How and when do you write?

(a) I have a one-room shack on a beautiful bay on the island of Hoy. In the early morning I walk the dog along the beach, writing in my head. Then I go back to the shack and scribble things down fast in an old jotter. That done, I feel confident about being able to polish and finish on the word processor. (b) Over a long career as a teacher and trade-unionist, I’ve developed an enviable ability to do the scribbling at the back of meeting rooms and conference halls while devoting some small part of my brain to the proceedings. Then I sit down at the keyboard and marvel at how brilliant the scribblings are!

What do you enjoy reading? What are you reading that you can recommend at the moment?

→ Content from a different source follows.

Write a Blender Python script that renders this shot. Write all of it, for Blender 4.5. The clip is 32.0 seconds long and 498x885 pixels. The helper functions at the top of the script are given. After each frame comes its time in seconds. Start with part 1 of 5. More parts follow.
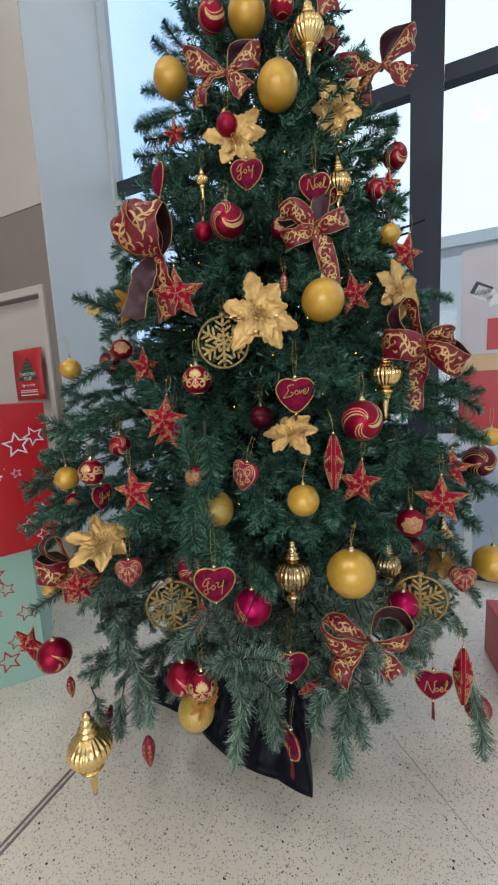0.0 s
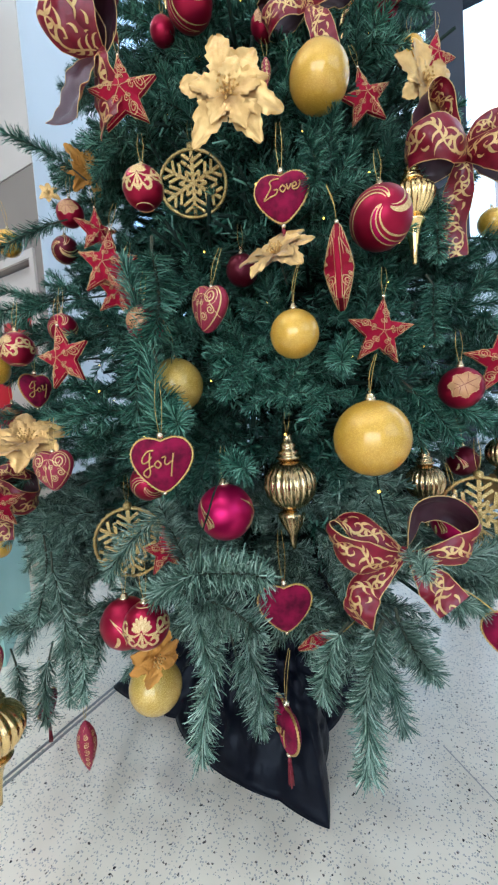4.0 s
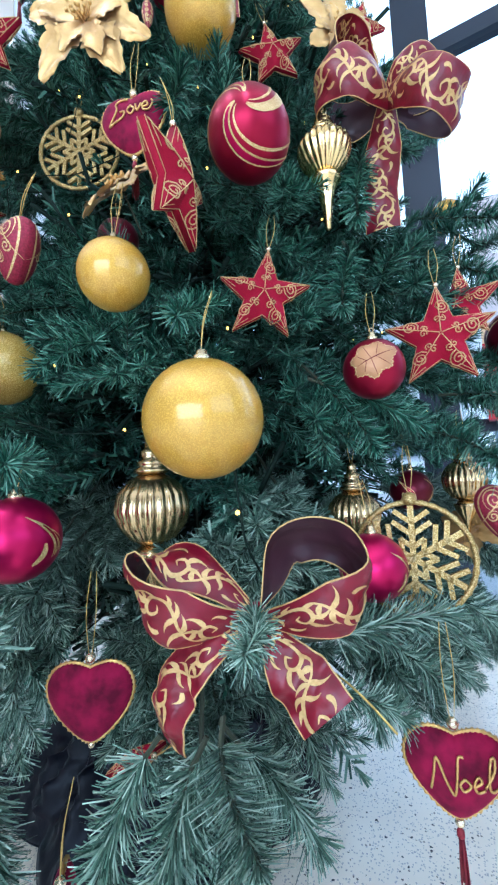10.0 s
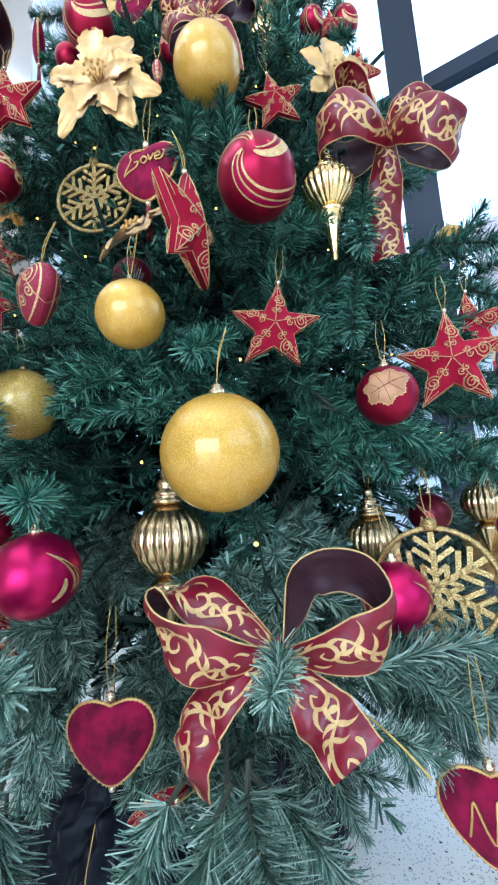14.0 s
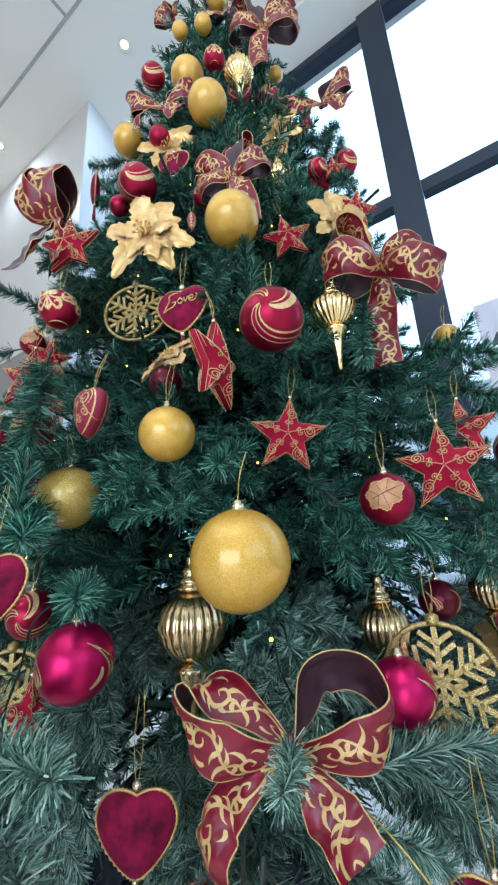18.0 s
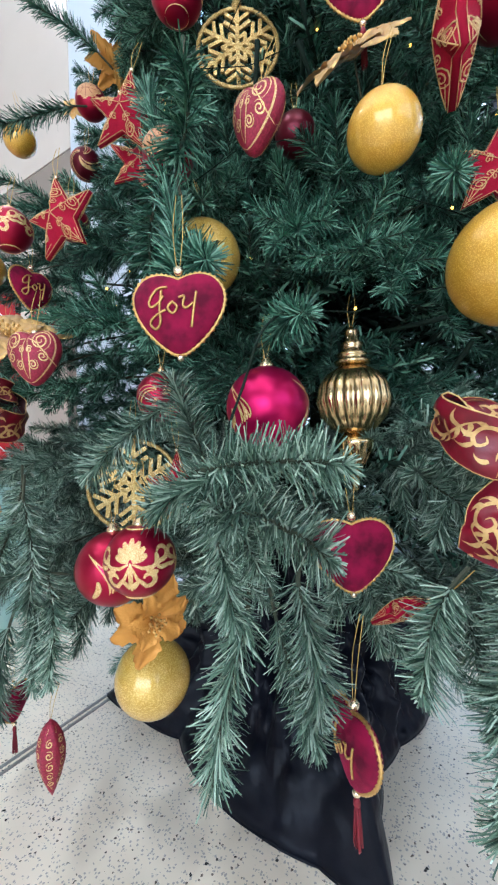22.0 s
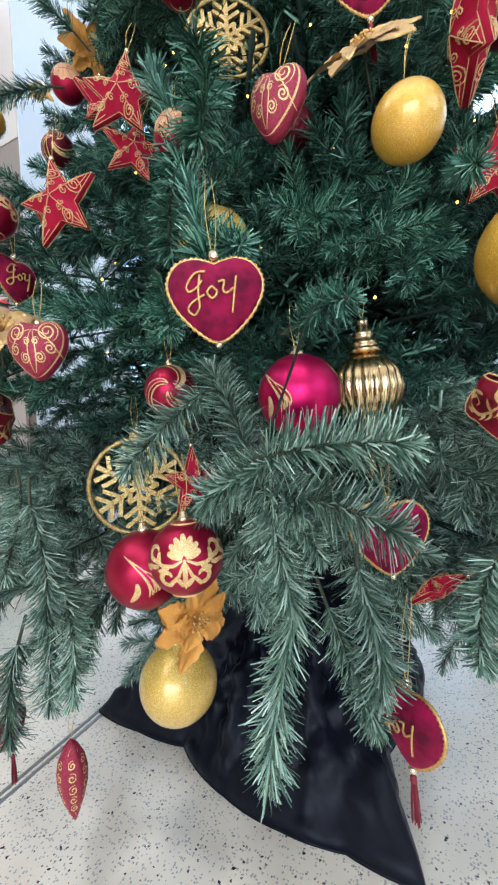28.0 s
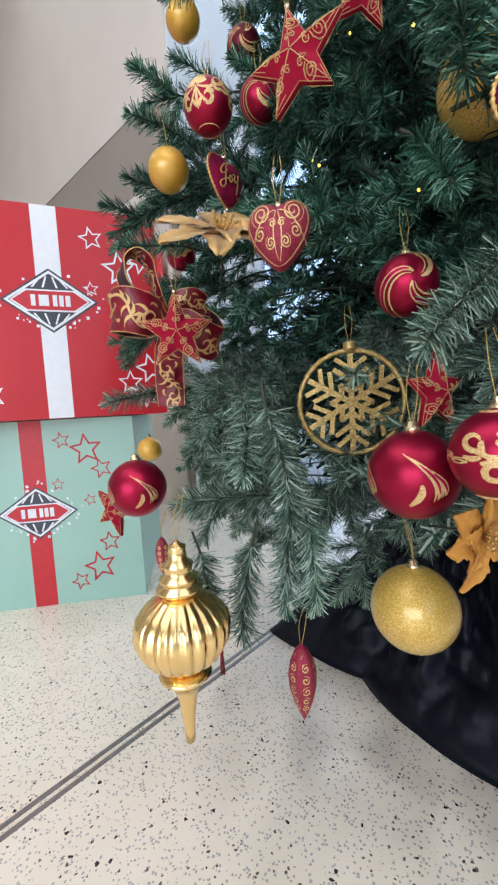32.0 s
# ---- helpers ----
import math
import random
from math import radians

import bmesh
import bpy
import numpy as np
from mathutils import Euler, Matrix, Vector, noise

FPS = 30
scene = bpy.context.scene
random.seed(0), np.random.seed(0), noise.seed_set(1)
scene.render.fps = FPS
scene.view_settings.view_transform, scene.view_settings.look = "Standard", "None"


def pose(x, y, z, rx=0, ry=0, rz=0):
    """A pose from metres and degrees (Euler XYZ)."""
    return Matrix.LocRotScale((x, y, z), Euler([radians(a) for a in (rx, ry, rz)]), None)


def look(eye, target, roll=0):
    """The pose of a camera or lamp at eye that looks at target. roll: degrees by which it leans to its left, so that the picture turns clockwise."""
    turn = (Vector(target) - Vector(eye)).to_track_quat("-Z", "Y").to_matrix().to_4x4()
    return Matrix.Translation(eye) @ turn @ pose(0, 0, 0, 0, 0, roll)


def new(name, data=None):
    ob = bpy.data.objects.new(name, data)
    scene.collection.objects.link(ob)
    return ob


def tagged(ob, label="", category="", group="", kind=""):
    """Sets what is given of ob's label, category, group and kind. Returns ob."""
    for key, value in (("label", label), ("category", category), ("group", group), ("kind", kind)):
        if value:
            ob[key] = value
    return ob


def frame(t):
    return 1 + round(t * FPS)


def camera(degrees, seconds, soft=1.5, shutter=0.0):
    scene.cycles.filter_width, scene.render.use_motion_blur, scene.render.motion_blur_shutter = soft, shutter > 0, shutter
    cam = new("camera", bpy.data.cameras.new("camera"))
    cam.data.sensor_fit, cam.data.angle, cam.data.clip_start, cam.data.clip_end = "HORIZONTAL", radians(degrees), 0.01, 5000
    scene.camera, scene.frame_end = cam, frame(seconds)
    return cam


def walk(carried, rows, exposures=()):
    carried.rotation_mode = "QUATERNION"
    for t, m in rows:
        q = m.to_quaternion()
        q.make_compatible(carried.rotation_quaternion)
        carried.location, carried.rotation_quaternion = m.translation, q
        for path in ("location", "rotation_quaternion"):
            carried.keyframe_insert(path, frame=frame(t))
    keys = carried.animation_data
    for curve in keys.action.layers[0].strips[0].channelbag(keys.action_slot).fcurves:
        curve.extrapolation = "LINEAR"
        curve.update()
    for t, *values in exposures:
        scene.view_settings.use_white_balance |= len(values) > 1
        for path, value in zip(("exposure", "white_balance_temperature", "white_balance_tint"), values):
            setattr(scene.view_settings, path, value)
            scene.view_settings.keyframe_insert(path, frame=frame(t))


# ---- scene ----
cam = camera(65.7, 32.0, soft=2.3)
PATH = [
    (0, (0.147, 0.128, 1.715), (-0.704, 1.916, 1.433), -2.9),
    (0.5, (0.142, 0.184, 1.662), (-0.695, 1.965, 1.304), -2.5),
    (1, (0.158, 0.264, 1.633), (-0.683, 2.034, 1.233), -2.0),
    (1.5, (0.171, 0.322, 1.576), (-0.681, 2.081, 1.154), -1.8),
    (2, (0.164, 0.373, 1.485), (-0.689, 2.131, 1.058), -1.9),
    (2.5, (0.149, 0.429, 1.424), (-0.731, 2.182, 1.031), -2.4),
    (3, (0.106, 0.465, 1.349), (-0.803, 2.212, 1.002), -3.1),
    (3.5, (0.073, 0.481, 1.273), (-0.848, 2.239, 1.026), -3.7),
    (5.5, (0.105, 0.555, 1.022), (-0.915, 2.274, 1.098), -5.2),
    (6, (0.093, 0.599, 1.026), (-0.938, 2.311, 1.086), -5.0),
    (6.5, (0.134, 0.635, 1.024), (-0.903, 2.343, 1.1), -5.2),
    (7, (0.171, 0.656, 1.023), (-0.853, 2.373, 1.087), -4.7),
    (7.5, (0.198, 0.733, 1.015), (-0.794, 2.469, 1.088), -4.0),
    (8, (0.228, 0.786, 1.028), (-0.735, 2.536, 1.126), -3.3),
    (8.5, (0.231, 0.813, 1.049), (-0.715, 2.571, 1.165), -3.1),
    (9, (0.241, 0.828, 1.054), (-0.699, 2.586, 1.207), -3.1),
    (9.5, (0.226, 0.853, 1.058), (-0.722, 2.607, 1.218), -3.0),
    (10, (0.209, 0.884, 1.064), (-0.765, 2.625, 1.214), -2.5),
    (10.5, (0.192, 0.911, 1.062), (-0.819, 2.632, 1.19), -2.0),
    (11, (0.168, 0.93, 1.049), (-0.844, 2.652, 1.158), -1.7),
    (11.5, (0.133, 0.956, 1.041), (-0.865, 2.686, 1.15), -1.9),
    (12, (0.137, 0.963, 1.049), (-0.851, 2.697, 1.171), -2.1),
    (12.5, (0.153, 0.946, 1.057), (-0.83, 2.681, 1.211), -2.4),
    (13, (0.171, 0.919, 1.056), (-0.825, 2.644, 1.236), -2.8),
    (13.5, (0.186, 0.89, 1.068), (-0.818, 2.606, 1.285), -3.3),
    (14, (0.206, 0.876, 1.077), (-0.805, 2.581, 1.341), -3.9),
    (14.5, (0.227, 0.851, 1.091), (-0.793, 2.541, 1.412), -4.5),
    (16.5, (0.273, 0.797, 1.144), (-0.752, 2.412, 1.73), -4.5),
    (17, (0.267, 0.785, 1.153), (-0.751, 2.387, 1.78), -4.3),
    (17.5, (0.273, 0.779, 1.159), (-0.753, 2.382, 1.774), -3.9),
    (18, (0.272, 0.783, 1.142), (-0.774, 2.399, 1.684), -3.3),
    (18.5, (0.282, 0.792, 1.099), (-0.8, 2.419, 1.527), -2.7),
    (19, (0.248, 0.79, 1.048), (-0.875, 2.418, 1.344), -2.3),
    (19.5, (0.192, 0.793, 1.017), (-0.957, 2.419, 1.203), -2.0),
    (20, (0.132, 0.762, 1.006), (-1.002, 2.407, 1.107), -1.7),
    (20.5, (0.053, 0.714, 0.985), (-1.065, 2.372, 1.024), -1.4),
    (21, (-0.012, 0.715, 0.965), (-1.095, 2.396, 0.971), -1.3),
    (21.5, (-0.054, 0.702, 0.94), (-1.105, 2.403, 0.953), -1.3),
    (22, (-0.105, 0.697, 0.917), (-1.148, 2.404, 0.938), -1.7),
    (22.5, (-0.129, 0.67, 0.917), (-1.139, 2.396, 0.958), -2.2),
    (23, (-0.16, 0.671, 0.91), (-1.126, 2.422, 0.921), -2.5),
    (23.5, (-0.161, 0.668, 0.906), (-1.062, 2.453, 0.889), -2.8),
    (24, (-0.178, 0.66, 0.907), (-1.024, 2.472, 0.865), -2.8),
    (24.5, (-0.197, 0.658, 0.904), (-1.003, 2.488, 0.849), -2.8),
    (25, (-0.226, 0.656, 0.901), (-1.024, 2.489, 0.854), -2.8),
    (25.5, (-0.232, 0.654, 0.9), (-1.032, 2.487, 0.87), -2.8),
    (27.5, (-0.221, 0.65, 0.902), (-1.052, 2.469, 0.919), -3.8),
    (28, (-0.216, 0.649, 0.905), (-1.059, 2.463, 0.922), -4.0),
    (28.5, (-0.217, 0.654, 0.902), (-1.092, 2.452, 0.907), -4.6),
    (29, (-0.236, 0.66, 0.884), (-1.158, 2.435, 0.864), -5.4),
    (29.5, (-0.258, 0.661, 0.884), (-1.23, 2.408, 0.829), -6.4),
    (30, (-0.296, 0.657, 0.873), (-1.35, 2.356, 0.793), -7.2),
    (30.5, (-0.352, 0.633, 0.847), (-1.489, 2.275, 0.73), -7.3),
    (31, (-0.368, 0.617, 0.839), (-1.596, 2.19, 0.697), -6.5),
    (31.5, (-0.405, 0.608, 0.83), (-1.691, 2.132, 0.676), -4.9),
    (32, (-0.438, 0.593, 0.825), (-1.776, 2.071, 0.665), -3.3),
]
EXPOSURES = [(0, -0.93, 5850, 6), (1.5, -0.78, 5700, 5), (3.5, -0.30, 5250, 3), (5.5, -0.09, 4980, 3), (9, 0.09, 4680, 3), (14, 0.12, 4700, 3), (17, -0.24, 4850, 0), (19, -0.15, 4960, 2), (21, -0.01, 5230, 6), (23, 0.15, 5380, 7), (29, 0.15, 5400, 7), (32, -0.20, 5650, 9)]
walk(cam, [(t, look(eye, target, roll)) for t, eye, target, roll in PATH], EXPOSURES)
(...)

Just about everything – I enjoy bad books nearly as much as good ones. I confess reluctantly to feeling most at home in the 18th century, with Swift, Fielding, Smollett and, above all, Sterne. I dip into Tristram Shandy frequently and read it cover-to-cover every second year or so, and I have a similar affection for Alice in Wonderland. A list of other favourites reveals a predilection for the oddball: Hogg’s Confessions, Thoreau’s Walden, Butler’s Erewhon and The Way of all Flesh, Jeffries’ After London, Gray’s Lanark. In similar vein, I love the grotesque tradition in German fiction, from Hoffman through Kleist and Kafka to Grass’s Danzig Trilogy. None of which detracts from my admiration for the great chroniclers of the quotidian: Austen, Chekov, Mansfield, Dreiser, et al.

I try to keep up with contemporary fiction, but find myself turning increasingly to biography, history and popular science. I don’t want to die without having at least made an attempt to understand quantum mechanics. I’ve just finished Orhan Pamuk’s Snow and The White Castle and enjoyed them enough to make me pick up My Name Is Red: he combines the personal with the political in a very convincing way. Stud Terkel’s And They All Sang – interviews with musicians - is my current bed-time read. Great stuff. My daughter lent me her copy of Vanity Fair on the Orkney boat the other day and I marvelled afresh at its dazzling opening chapter.